TASK TO CARRY OUT
Exactly retype the lines from the top of the data through the line containing "bolt((0.637, 0.047, 0.698), 0.006, 0.012, housing)", leaving out every picture.

--- start ---

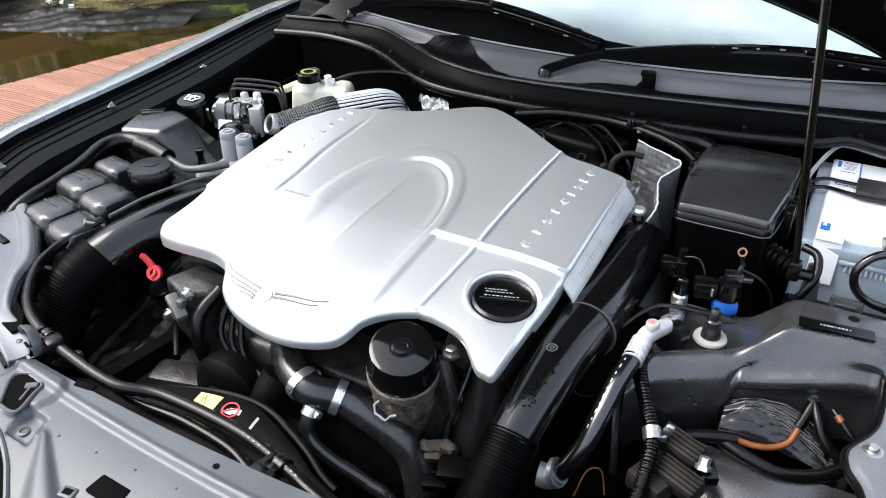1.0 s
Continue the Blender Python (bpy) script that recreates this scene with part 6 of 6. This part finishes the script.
part("skin", sheet(hump, 150, 120, 0.003), HOUSING, housing, angle=70)
part("lower_body", box((0.555, 0.090, 0.58), (0.22, 0.10, 0.16), 0.02, 3), DARK, housing)
part("lower_front", sheet(lambda u, v: (0.48 + 0.26 * u, -0.030 - 0.17 * v - 0.02 * math.sin(math.pi * u), 0.640 - 0.01 * v - 0.10 * v * v + 0.015 * math.sin(math.pi * u)), 24, 16, 0.004), HOUSING, housing, "rounded black lower front")
HLAB = part("label", box((0.640, 0.084, 0.7915), (0.088, 0.020, 0.0016), 0.0, 1, rz=6), PLASTIC, housing, "black label strip")
for k in range(9):
    part("print_bar", box((0.622 + 0.0042 * k, 0.0830 + 0.0004 * k, 0.7926), (0.0032 if k % 4 else 0.0016, 0.0026, 0.0005), 0.0, 1, rz=6), VALVEGREY, HLAB)
part("screw_hole", lathe([(0.001, 0), (0.006, 0), (0.007, 0.001), (0.001, 0.0015)], (0.658, 0.116, 0.7905), 14), DARK, housing)
for x, y in ((0.480, -0.017), (0.495, -0.016), (0.505, -0.024), (0.552, 0.028)):
    part("dimple", lathe([(0.001, 0.002), (0.003, 0.002), (0.0045, 0.0), (0.001, -0.001)], (x, y, hump_top(x, y)), 12), PLASTIC, housing)
bolt((0.637, 0.047, 0.698), 0.006, 0.012, housing)


def torn_foil(u, v):
    """A bulging film: high arch at one end, sinking away towards the other."""
    x = 0.538 + 0.150 * u
    arch = math.sin(math.pi * min(1.0, 0.08 + u * 1.05)) ** 0.6
    y = 0.018 - 0.040 * v + 0.010 * math.sin(3.5 * u)
    fold = 0.0030 * noise.noise((u * 5 + v, v * 16, 8)) + 0.0016 * noise.noise((u * 9 + 2 * v, v * 34, 3))
    return x, y, 0.664 + 0.034 * arch * math.cos(0.5 * math.pi * v) ** 0.7 - 0.008 * u - 0.010 * v + fold


wrap = thing("torn_wrap", (0.60, -0.01, 0.65), "wrinkled dark plastic wrap torn open over the cables", "wrap")
part("film", sheet(torn_foil, 60, 30, 0.0012), mat("wrinkled_black_film", (0.016, 0.016, 0.017), 0.16, vary=0.4, big=30, fine=120, bump=0.3, depth=0.003), wrap, angle=70)


def torn_strip(u0, u1, v0, v1, width, seed):
    """A pale torn edge lying on the film, of uneven width."""
    def f(u, v):
        a, b = u0 + (u1 - u0) * u, v0 + (v1 - v0) * u ** 0.8
        w = width * math.sin(math.pi * u) ** 0.5 * (0.65 + 0.5 * noise.noise((u * 7, seed, 2)))
        q = Vector(torn_foil(a, b + w * (v - 0.5)))
        return q + Vector((0, -0.001, 0.0022 + 0.0016 * noise.noise((u * 18, v * 5, seed))))
    return sheet(f, 50, 6, 0.0004)


part("torn_edge", torn_strip(0.0, 0.30, 0.75, 0.04, 0.07, 1), PALEFILM, wrap, "pale torn edge of the wrap", angle=70)
part("torn_edge", torn_strip(0.24, 0.86, 0.03, 0.10, 0.06, 4), PALEFILM, wrap, "pale torn edge of the wrap", angle=70)
for k in range(8):
    part("wrinkle", torn_strip(0.10 + 0.045 * k, min(1.0, 0.55 + 0.06 * k), 0.16 + 0.06 * k, 0.20 + 0.075 * k, 0.022 + 0.012 * (k % 3), 10 + k), PALEFILM, wrap, "thin pale strip along the film", angle=70)
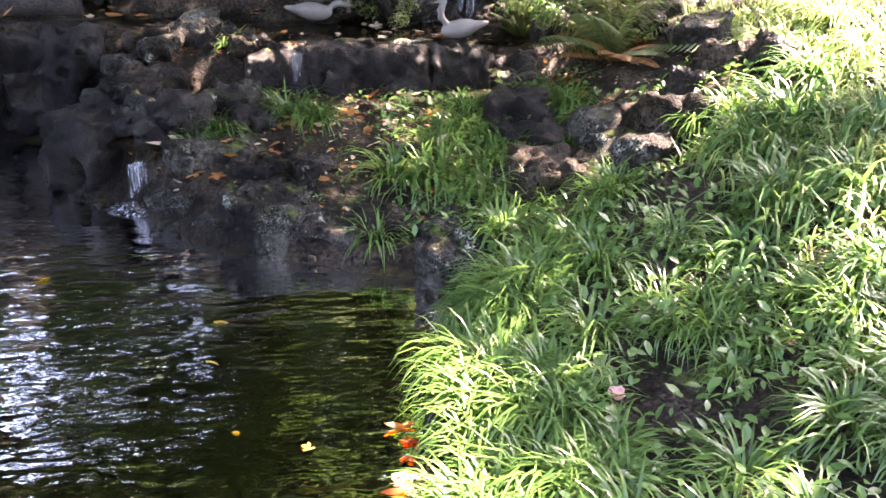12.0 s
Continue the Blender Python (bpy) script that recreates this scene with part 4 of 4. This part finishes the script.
pool("water_overflow", [(0.45, 1.55), (0.8, 1.7), (1.35, 2.2), (1.3, 2.4), (0.8, 2.3), (0.5, 2.2)], 0.07, M_OVER, "rippled overflow water between the slabs")
goose_pool = [(2.2, 8.5), (3.2, 8.35), (4.4, 8.5), (4.5, 9.6), (3.6, 9.9), (2.6, 9.9), (1.9, 9.5)]
pool("water_goose_pool", goose_pool, 0.335, M_BASIN, "shallow dark pool with fallen leaves")
pool("water_upper_pool", [(3.6, 9.7), (4.9, 9.7), (5.1, 10.4), (3.7, 10.4)], 0.78, M_BASIN, "small dark pool below the upper waterfall")
pool("water_left_pool", [(-0.6, 9.1), (1.2, 9.05), (2.0, 9.6), (2.0, 10.3), (-0.6, 10.3)], 0.415, M_BASIN, "dark leafy pool above the black ledge")
pool("water_rill", [(4.75, 6.45), (5.3, 6.45), (5.45, 7.0), (4.85, 7.0)], -0.075, M_POND, "bright shallow rill pool")
pool("water_inlet", [(1.3, 7.2), (1.75, 7.15), (2.3, 7.5), (2.1, 7.9), (1.4, 7.75)], -0.11, M_POND, "shallow bright inlet water")

# ---- garden figures ----
def goose(x, y, z, heading, neck, label):
    """A life-size goose ornament, one plain shape."""
    def field(p):
        d = ell(p, (0, 0, 0.13), (0.19, 0.09, 0.085), 0, 8)
        d = smin(d, ell(p, (0.2, 0, 0.16), (0.1, 0.045, 0.03), 0, 12), 0.04)
        pts = [(-0.13, 0.17), (-0.19, 0.24), (-0.19, 0.32), (-0.165, 0.38)] if neck else [(-0.15, 0.15), (-0.22, 0.19), (-0.28, 0.2), (-0.32, 0.19)]
        for (xa, za), (xb, zb) in zip(pts, pts[1:]):
            a, b = np.array((xa, 0, za)), np.array((xb, 0, zb))
            t = np.clip(((p - a) @ (b - a)) / ((b - a) @ (b - a)), 0, 1)
            d = smin(d, np.linalg.norm(p - a - t[:, None] * (b - a), axis=1) - 0.028, 0.02)
        hx, hz = (-0.185, 0.385) if neck else (-0.34, 0.185)
        d = smin(d, ell(p, (hx, 0, hz), (0.045, 0.03, 0.032)), 0.01)
        return smin(d, ell(p, (hx - 0.05, 0, hz - 0.01), (0.032, 0.015, 0.012)), 0.006)
    v, f = nets(field, (-0.46, -0.14, 0.0), (0.36, 0.14, 0.46), 0.012)
    ob = new("goose_ornament", mesh_of("goose_ornament", v, f, M_GOOSE))
    ob.matrix_world = Matrix.Translation((x, y, z)) @ Matrix.Rotation(radians(heading), 4, "Z") @ Matrix.Scale(0.85, 4)
    return tagged(ob, label, "ornament", "goose ornaments")

M_GOOSE = plain("goose_paint", (0.09, 0.088, 0.085), (0.23, 0.225, 0.21), 0.6, 14)
goose(3.85, 8.62, 0.30, 12, True, "pale grey goose ornament with raised neck in the pool")
goose(2.70, 9.2, 0.36, 195, False, "white goose ornament leaning forward in the pool")
rock("goose_stone", [((3.45, 8.5, 0.28), (0.22, 0.06, 0.07), 25)], M_PALE, "pale curved stone on the pool edge", 0.02, 0.02, 6, 71)

def idol():
    z = 1.62
    body = lambda p: smin(smin(block(p, (0, 0, 0.3), (0.15, 0.13, 0.3), 0, 0.05), block(p, (0, 0, 0.6), (0.17, 0.15, 0.05), 0, 0.03), 0.03), ell(p, (0, -0.03, 0.5), (0.13, 0.13, 0.12)), 0.02) + 0.02 * fbm(p, 8, 3, 5)
    v, f = nets(body, (-0.25, -0.25, -0.02), (0.25, 0.25, 0.72), 0.022)
    ob = new("stone_idol", mesh_of("stone_idol", v, f, M_IDOL))
    ob.location = (7.35, 11.55, z)
    tagged(ob, "small dark carved stone pillar figure on the shelf", "statue")
    v, f = nets(lambda p: ell(p, (0, 0, 0.16), (0.165, 0.165, 0.165)) + 0.01 * fbm(p, 9, 3, 5), (-0.22, -0.22, -0.05), (0.22, 0.22, 0.36), 0.022)
    ob = new("stone_ball", mesh_of("stone_ball", v, f, M_IDOL))
    ob.location = (7.12, 11.35, z)
    tagged(ob, "round dark stone ball on the shelf", "ornament")
    v, f = nets(lambda p: smin(ell(p, (0, 0, 0.14), (0.24, 0.2, 0.2)), ell(p, (0.03, -0.05, 0.32), (0.15, 0.13, 0.13)), 0.04) + 0.025 * fbm(p, 8, 3, 9), (-0.32, -0.3, -0.1), (0.32, 0.3, 0.52), 0.022)
    ob = new("stone_idol", mesh_of("stone_idol", v, f, M_IDOL))
    ob.location = (7.95, 11.5, z)
    tagged(ob, "small squat carved stone figure on the shelf", "statue")

# Dark base stands in for shade on these figures, which sun reaches here.
M_IDOL = stone("idol_stone", (0.008, 0.005, 0.004), (0.035, 0.024, 0.02), (0.10, 0.075, 0.065), 0.0, 0.1, 0.8, 40)
idol()

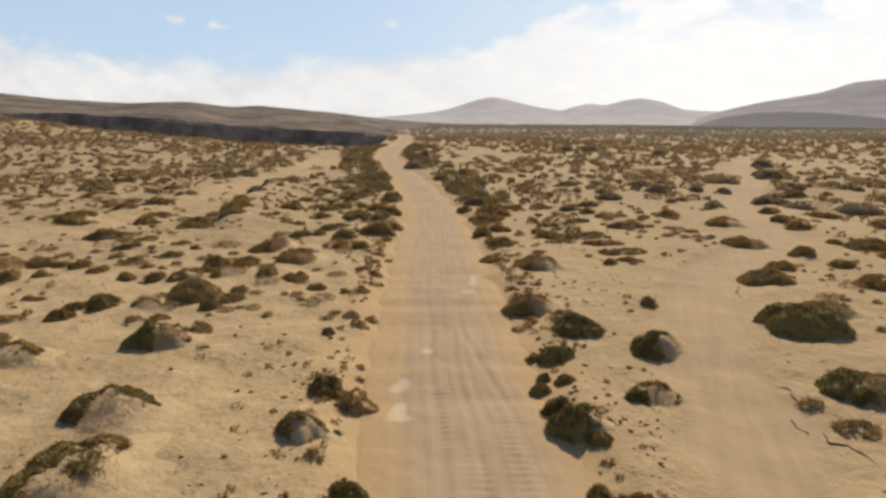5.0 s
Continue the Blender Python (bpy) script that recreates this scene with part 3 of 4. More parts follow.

--- end ---

SOLVED EXERCISE
1.0 s
Continue the Blender Python (bpy) script that recreates this scene with part 6 of 6. This part finishes the script.
part("skin", sheet(hump, 150, 120, 0.003), HOUSING, housing, angle=70)
part("lower_body", box((0.555, 0.090, 0.58), (0.22, 0.10, 0.16), 0.02, 3), DARK, housing)
part("lower_front", sheet(lambda u, v: (0.48 + 0.26 * u, -0.030 - 0.17 * v - 0.02 * math.sin(math.pi * u), 0.640 - 0.01 * v - 0.10 * v * v + 0.015 * math.sin(math.pi * u)), 24, 16, 0.004), HOUSING, housing, "rounded black lower front")
HLAB = part("label", box((0.640, 0.084, 0.7915), (0.088, 0.020, 0.0016), 0.0, 1, rz=6), PLASTIC, housing, "black label strip")
for k in range(9):
    part("print_bar", box((0.622 + 0.0042 * k, 0.0830 + 0.0004 * k, 0.7926), (0.0032 if k % 4 else 0.0016, 0.0026, 0.0005), 0.0, 1, rz=6), VALVEGREY, HLAB)
part("screw_hole", lathe([(0.001, 0), (0.006, 0), (0.007, 0.001), (0.001, 0.0015)], (0.658, 0.116, 0.7905), 14), DARK, housing)
for x, y in ((0.480, -0.017), (0.495, -0.016), (0.505, -0.024), (0.552, 0.028)):
    part("dimple", lathe([(0.001, 0.002), (0.003, 0.002), (0.0045, 0.0), (0.001, -0.001)], (x, y, hump_top(x, y)), 12), PLASTIC, housing)
bolt((0.637, 0.047, 0.698), 0.006, 0.012, housing)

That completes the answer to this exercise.